Though Landskroner’s focus has been on his own state, he is insistent that the problem of abuse of children in foster care is a national one. The nationwide remedies in addition to litigation, he said, include both increasing accountability for social service professionals, and changing a culture that doesn’t err on the side of kids in the way that it should.
“Just Google ‘foster care death’ and the name of a state. South Carolina is in crisis, as is Texas and California,” Landskroner said. “There are a lot of great social workers out there, but there are also many who have become so immune and institutionalized by the system that they become numb to the wrong that they see. The problem is that the Gravelles were given the benefit of the doubt – not the kids!
“The culture among some social workers means that when a child who has been subject to abuse in the past acts out sexually in a home, the attitude will be ‘oh yeah, it happens.’”
Landskroner cites the example of a recently filed foster care case he is currently handling, in which a child who had a noted history of sexually abusing young children — know to the public placement agency — was placed in a home with young disabled children. And yet, somehow, the county neglected to make this disclosure to the foster family accepting the child.
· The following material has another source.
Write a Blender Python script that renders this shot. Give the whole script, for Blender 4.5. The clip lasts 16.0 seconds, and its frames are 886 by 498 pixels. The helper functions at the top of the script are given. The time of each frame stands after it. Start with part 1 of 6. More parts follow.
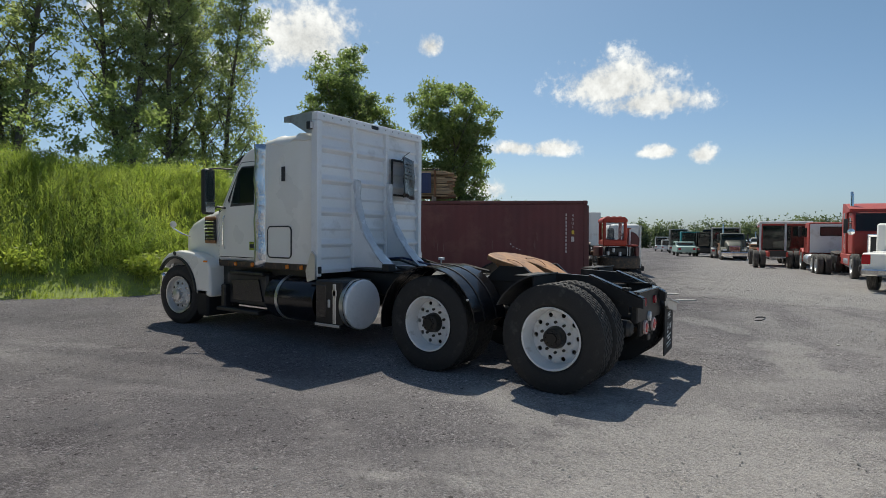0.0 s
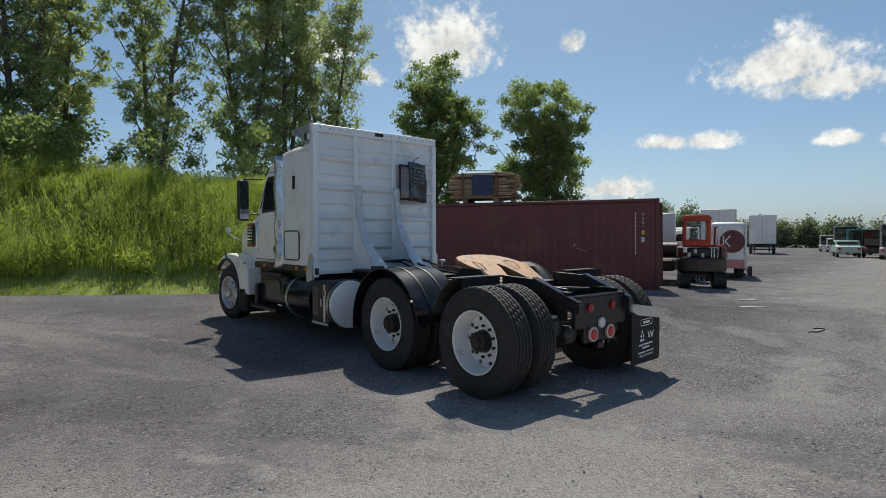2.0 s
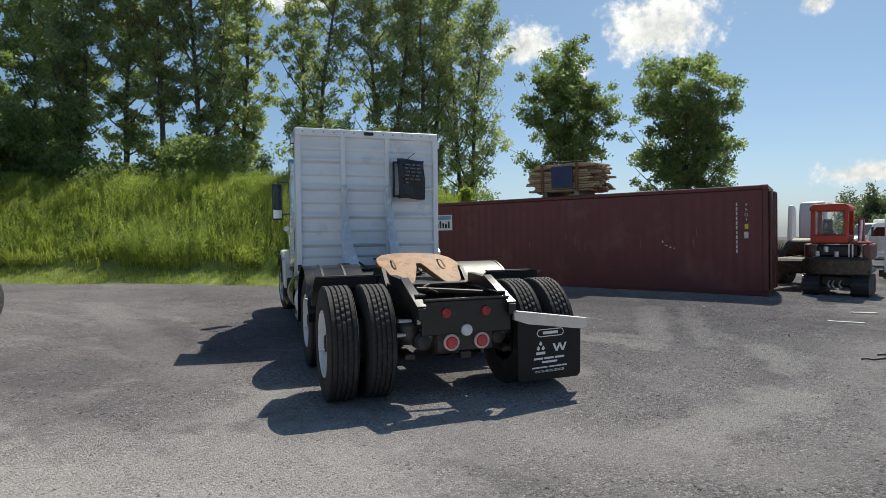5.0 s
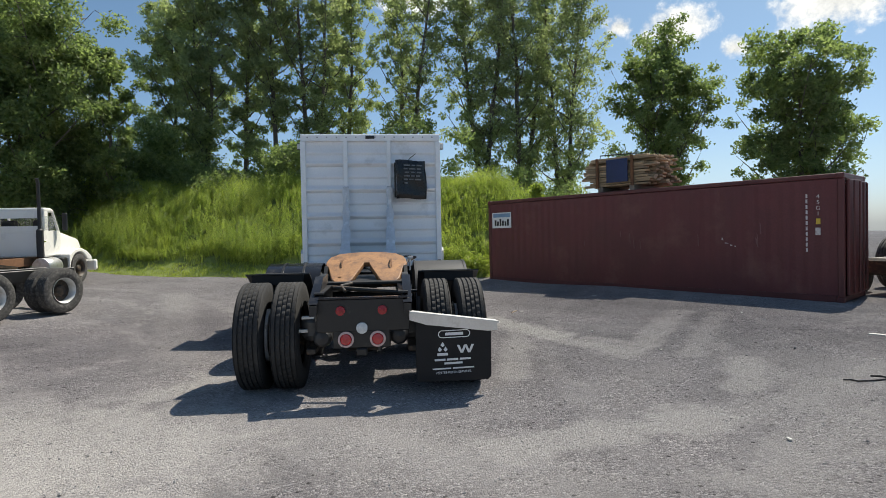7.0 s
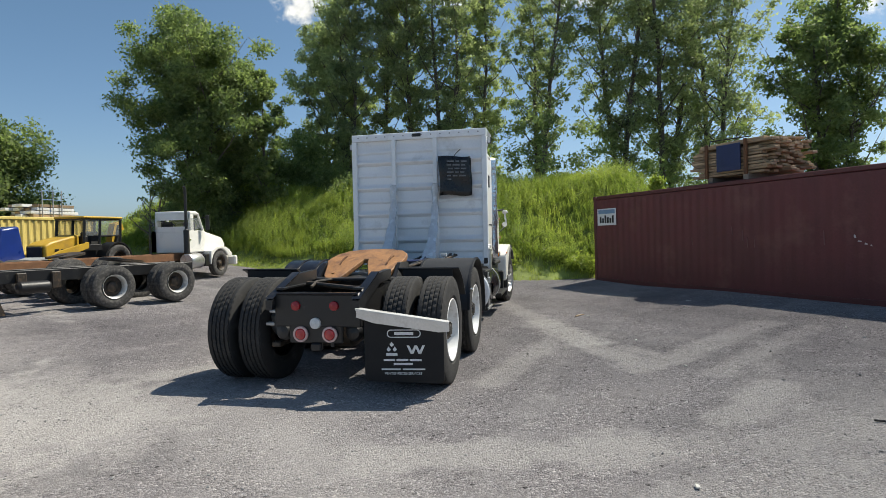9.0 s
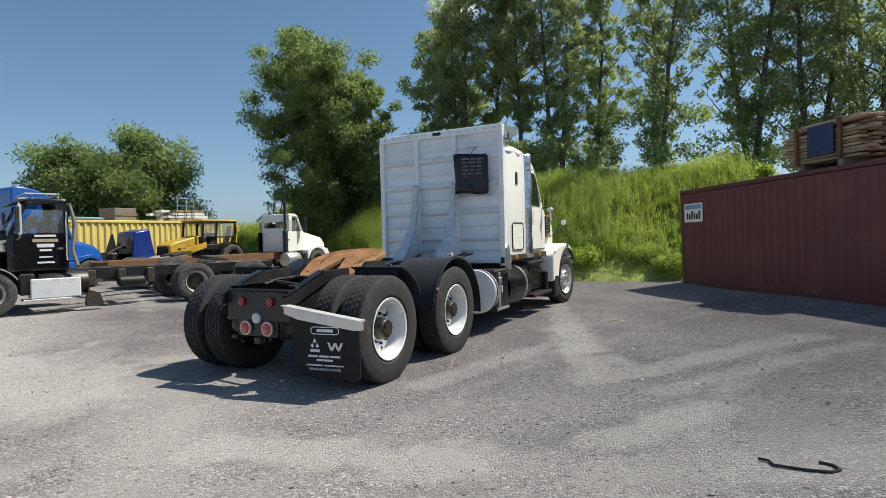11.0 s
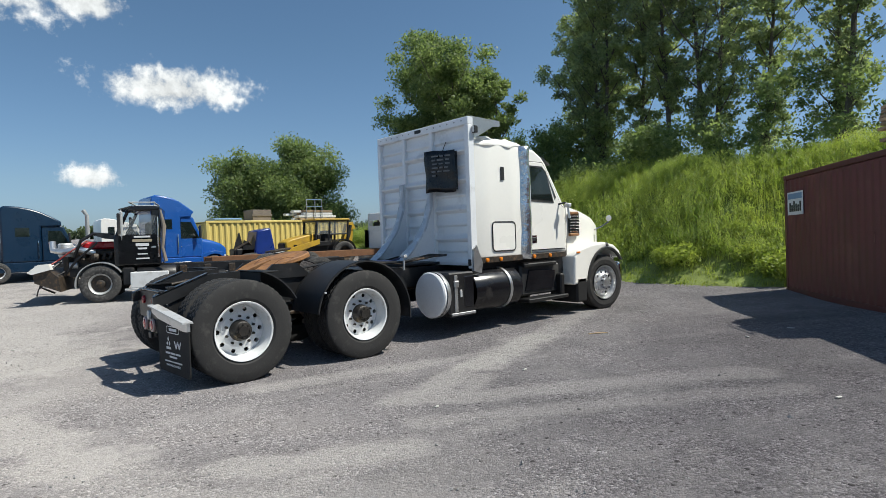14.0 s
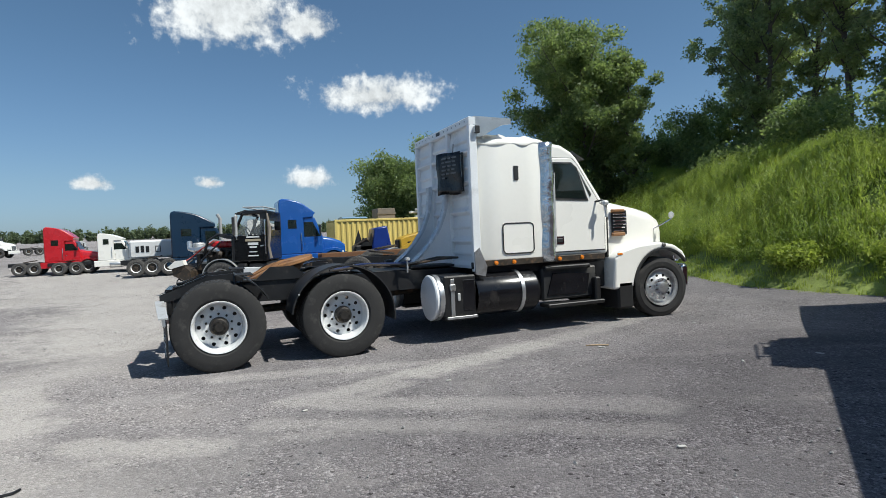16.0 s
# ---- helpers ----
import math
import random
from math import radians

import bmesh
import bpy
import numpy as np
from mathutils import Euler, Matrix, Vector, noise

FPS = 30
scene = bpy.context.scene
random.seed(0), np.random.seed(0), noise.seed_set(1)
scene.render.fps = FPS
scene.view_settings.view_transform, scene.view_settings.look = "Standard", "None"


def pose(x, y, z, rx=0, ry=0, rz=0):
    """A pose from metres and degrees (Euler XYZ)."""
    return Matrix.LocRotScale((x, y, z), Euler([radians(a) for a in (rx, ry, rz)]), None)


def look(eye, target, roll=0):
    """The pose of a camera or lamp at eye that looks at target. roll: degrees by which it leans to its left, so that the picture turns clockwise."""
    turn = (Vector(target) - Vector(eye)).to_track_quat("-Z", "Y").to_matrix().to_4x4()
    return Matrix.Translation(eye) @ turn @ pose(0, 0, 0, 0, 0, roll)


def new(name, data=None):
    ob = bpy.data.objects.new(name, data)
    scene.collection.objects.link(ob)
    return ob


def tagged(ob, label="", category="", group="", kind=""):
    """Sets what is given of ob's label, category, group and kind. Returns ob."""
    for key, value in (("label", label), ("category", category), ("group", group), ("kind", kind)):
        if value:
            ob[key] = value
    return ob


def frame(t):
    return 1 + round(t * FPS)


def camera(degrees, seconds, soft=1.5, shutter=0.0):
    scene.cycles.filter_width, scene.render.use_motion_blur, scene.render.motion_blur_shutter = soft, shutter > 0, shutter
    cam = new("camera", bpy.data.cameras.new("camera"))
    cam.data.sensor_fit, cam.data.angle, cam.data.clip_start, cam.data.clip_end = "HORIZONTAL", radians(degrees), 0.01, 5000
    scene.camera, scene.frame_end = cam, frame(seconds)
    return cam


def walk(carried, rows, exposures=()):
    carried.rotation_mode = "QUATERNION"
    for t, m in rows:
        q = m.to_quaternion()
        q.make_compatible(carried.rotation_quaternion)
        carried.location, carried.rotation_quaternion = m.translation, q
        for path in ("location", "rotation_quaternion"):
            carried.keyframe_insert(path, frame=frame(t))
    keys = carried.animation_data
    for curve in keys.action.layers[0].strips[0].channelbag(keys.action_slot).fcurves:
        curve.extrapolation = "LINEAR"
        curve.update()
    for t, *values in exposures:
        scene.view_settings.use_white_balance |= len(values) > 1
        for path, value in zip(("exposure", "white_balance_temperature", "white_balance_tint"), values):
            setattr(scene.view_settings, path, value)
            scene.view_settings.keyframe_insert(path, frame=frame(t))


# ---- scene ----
cam = camera(76.6, 16.0, soft=0.8)
# seconds, eye (truck faces +y, ground at 0), yaw, pitch, roll
PATH = [
    (0, -6.030, -2.218, 1.493, -54.54, -1.51, -0.47),
    (0.5, -5.767, -2.666, 1.509, -51.45, -1.49, -0.28),
    (1, -5.476, -3.085, 1.515, -47.99, -1.49, -0.10),
    (1.5, -5.116, -3.456, 1.520, -44.14, -1.46, 0.03),
    (2, -4.727, -3.774, 1.516, -40.21, -1.43, 0.14),
    (2.5, -4.288, -4.021, 1.495, -36.29, -1.41, 0.19),
    (3, -3.834, -4.257, 1.477, -32.77, -1.39, 0.22),
    (3.5, -3.365, -4.482, 1.469, -29.50, -1.41, 0.28),
    (4, -2.866, -4.679, 1.482, -26.21, -1.49, 0.39),
    (6.5, -0.233, -5.639, 1.527, -9.15, -1.90, 0.91),
    (7, 0.273, -5.671, 1.521, -5.41, -1.88, 1.00),
    (7.5, 0.737, -5.680, 1.519, -1.43, -1.83, 1.00),
    (8, 1.261, -5.652, 1.510, 3.10, -1.80, 1.06),
    (8.5, 1.769, -5.473, 1.475, 7.78, -1.70, 1.14),
    (9, 2.232, -5.325, 1.451, 12.11, -1.60, 1.27),
    (9.5, 2.695, -5.147, 1.426, 16.53, -1.48, 1.38),
    (10, 3.151, -5.016, 1.399, 20.54, -1.33, 1.43),
    (12.5, 5.608, -3.498, 1.396, 37.56, -1.36, 1.95),
    (13, 5.999, -3.105, 1.387, 41.16, -1.31, 1.92),
    (13.5, 6.361, -2.666, 1.393, 44.82, -1.34, 1.93),
    (14, 6.710, -2.196, 1.408, 48.57, -1.38, 2.00),
    (14.5, 7.036, -1.725, 1.416, 52.34, -1.39, 2.05),
    (15, 7.419, -1.247, 1.429, 57.00, -1.39, 2.25),
    (15.5, 7.772, -0.724, 1.449, 62.09, -1.43, 2.40),
    (16, 8.048, -0.043, 1.469, 67.48, -1.52, 2.52),
]
walk(cam, [(t, pose(x, y, z, 90 + pitch, roll, yaw)) for t, x, y, z, yaw, pitch, roll in PATH],
     exposures=((0, 0.1, 6850, 6), (3, 0.03, 6850, 6), (4.2, 0.12, 6850, 6), (7, 0.4, 6900, 7), (10, 0.4, 6900, 6), (12.5, 0.34, 6750, 6), (16, 0.11, 6400, 5)))

# ---- world, sun ----
SUN = Vector((0.50, 0.48, 1.0)).normalized()
sun = new("sun", bpy.data.lights.new("sun", "SUN"))
sun.data.energy, sun.data.angle, sun.data.color = 4.9, radians(0.5), (1.0, 0.955, 0.89)
sun.matrix_world = look(SUN * 60, (0, 0, 0))

world = bpy.data.worlds.new("sky")
scene.world = world
world.use_nodes = True
WN, WL = world.node_tree.nodes, world.node_tree.links
WN.clear()


def wnode(kind, **values):
    n = WN.new(kind)
    for k, v in values.items():
        if k == "operation":
            n.operation = v
    return n


def wmath(op, a, b=None, c=None):
    n = WN.new("ShaderNodeMath")
    n.operation = op
    for i, v in enumerate((a, b, c)):
        if v is None:
            continue
        if isinstance(v, (int, float)):
            n.inputs[i].default_value = v
        else:
            WL.new(v, n.inputs[i])
    return n.outputs[0]


def wdot(a, vec):
    n = WN.new("ShaderNodeVectorMath")
    n.operation = "DOT_PRODUCT"
    WL.new(a, n.inputs[0])
    n.inputs[1].default_value = vec
    return n.outputs["Value"]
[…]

“You can imagine what happened, and it is unforgiveable that these helpless, vulnerable children were exposed to a child who was predisposed to molesting other children.” Landskroner said. “Then adding insult to injury, after the harm was done and the perpetrator was removed from the home, the custodial county placed the offending child’s picture back on the adoption rolls website, for future foster/adoptive placement, advertising him as wonderful child that would be good in a home with young children.”
Despite the magnitude of the problem, Landskroner is happy to report his clients in the Gravelle case are doing well, though scars remain. He’s also proud as a trial lawyer that it is litigation that has offered the kids a chance to succeed.
Sylvius von Saucken echoes that sentiment: “To be able to help in a case like this…it is why we took the bar.”